WASHINGTON — During six years behind bars at Guantanamo Bay, Abdul Rauf insisted he was a lowly Taliban foot soldier who delivered bread and tea to combatants, even though he was really a corps commander. He was released in 2007 and sent home to Afghanistan. Until this week, he was working as the top recruiter in Afghanistan for Islamic State militants.

Rauf, who was killed along with seven others in a U.S. drone strike on Monday, and detainees like him who have returned to the battlefield are complicating President Barack Obama's hopes of closing the detention center for terrorism suspects on the U.S. Navy base in Cuba. The administration says the prison is costly, damages America's relationship with key allies and provides extremists a propaganda tool to woo recruits.

Obama has vowed since he was a presidential candidate to close the detention center, but members of Congress have thwarted that ambition, saying the detainees would return to the fight. They also have argued that governments where the detainees would be released in the region couldn't be expected to keep track of them and prevent them from becoming active again.

Besides Rauf, one or more of the five Taliban detainees swapped for Sgt. Bowe Bergdahl may have already been in touch with members of the al-Qaida-linked Haqqani network. Qatari officials promised to monitor the five former Taliban officials' activities and keep them from traveling outside Qatar for a year. That year ends May 31 and lawmakers are wondering what will happen to them.

White House spokesman Josh Earnest has said the five are still in Qatar, but he says efforts to keep them from working with terror organizations "have been updated" to reflect concerns about their contacts. Qatari Foreign Minister Khalid bin Mohammed al-Attiyah said at an event in Washington last week that the five continue to be closely monitored.

Those reassurances have not satisfied Republican lawmakers, especially in light of confirmation Tuesday of Rauf's death.

"The fact that Abdul Rauf, a former Guantanamo detainee, was acting as a recruiter for IS in Afghanistan underscores the danger of releasing detainees without sufficient assurances that they won't re-engage in terrorism," said Sen. Kelly Ayotte, R-N.H. "I am deeply concerned that if hard-core Guantanamo detainees continue to be released, our service members or our allies may confront them again on the battlefield. One former Guantanamo detainee returning to the fight is one too many."

Pentagon spokesman Navy Rear Adm. John Kirby said Rauf's death by an American drone shows that detainees "return to the battlefield and to the fight at their own peril."

Another complication is the security situation in Yemen. Some detainees who won release were sent to Yemen, but the friendly government there was overthrown last week by Iran-backed Shiite rebels, meaning detainees could not be sent there any time soon. On Tuesday the U.S. closed its embassy in Yemen, which also is home to al-Qaida in the Arabian Peninsula.

Ayotte and three other Republican senators have introduced legislation that the Obama administration says will effectively ban most transfers from Guantanamo for Obama's remaining two years in office.

Brian McKeon, principal deputy undersecretary of defense for policy, told Congress last week that scores of military leaders have called for its closure.

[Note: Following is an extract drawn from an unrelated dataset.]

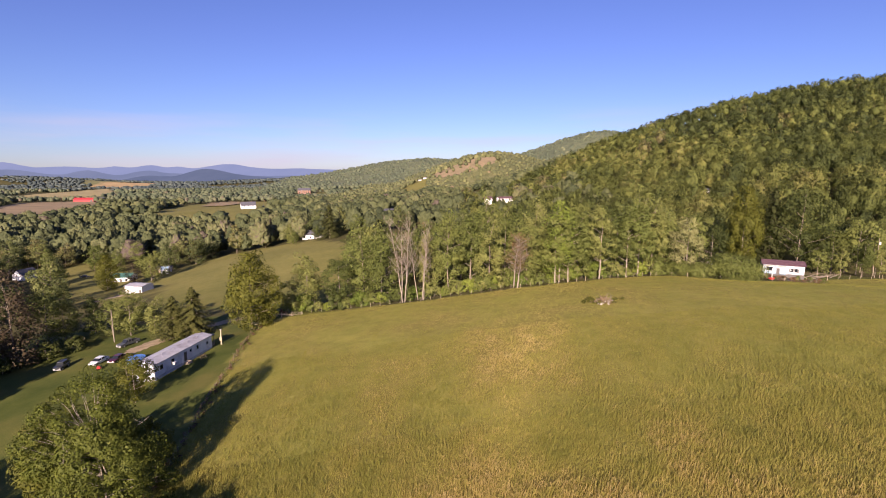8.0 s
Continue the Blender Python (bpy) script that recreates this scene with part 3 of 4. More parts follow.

He defended the procedures used to review detainees who have been transferred back to their homelands or third countries, saying that each transfer is subject to the unanimous agreement of six officials — the secretaries of Defense, State and Homeland Security, the director of national intelligence, the attorney general and the chairman of the Joint Chiefs of Staff.

"Of the detainees transferred during this administration, over 90 percent are neither confirmed nor suspected of having re-engaged," McKeon said.

When Obama took office, there were 242 detainees at Guantanamo Bay — down from a high of nearly 800. Fifty-four of the 122 detainees still being held are eligible for transfer to other countries.

Rauf, who would have turned 34 on Tuesday, was born in Helmand province in southern Afghanistan, a Taliban stronghold. During the Taliban's rule, Rauf was a corps commander in the western province of Herat and in the Afghan capital, Kabul.

"Despite his claims of being a low-level Taliban foot soldier and food supplier, detainee managed to become closely associated with several senior-level Taliban commanders and leaders," according to a 2004 report on Rauf that was in a batch of secret documents about Guantanamo detainees released by WikiLeaks. "After serving three tours with the Taliban, it does not seem plausible that the detainee was not promoted and given a more important duty than a mere bread deliverer."

The report said other detainees had identified Rauf as a Taliban troop commander and that he admitted to prison officials that he had been involved in the production and sales of opium and had associated with criminal elements within the Taliban. According to the report, Rauf was associated with former Taliban chief of staff of the army Mohammad Fazl, one of the five top Taliban officials swapped for Bergdahl.

Rauf was released into the custody of the Afghan government in December 2007. After spending time in an Afghan prison, he was freed in 2009 and later rejoined the Taliban.

Last month, Afghan tribal officials and Western intelligence analysts told The Associated Press that Rauf had become the top recruiter for the IS affiliate in Afghanistan.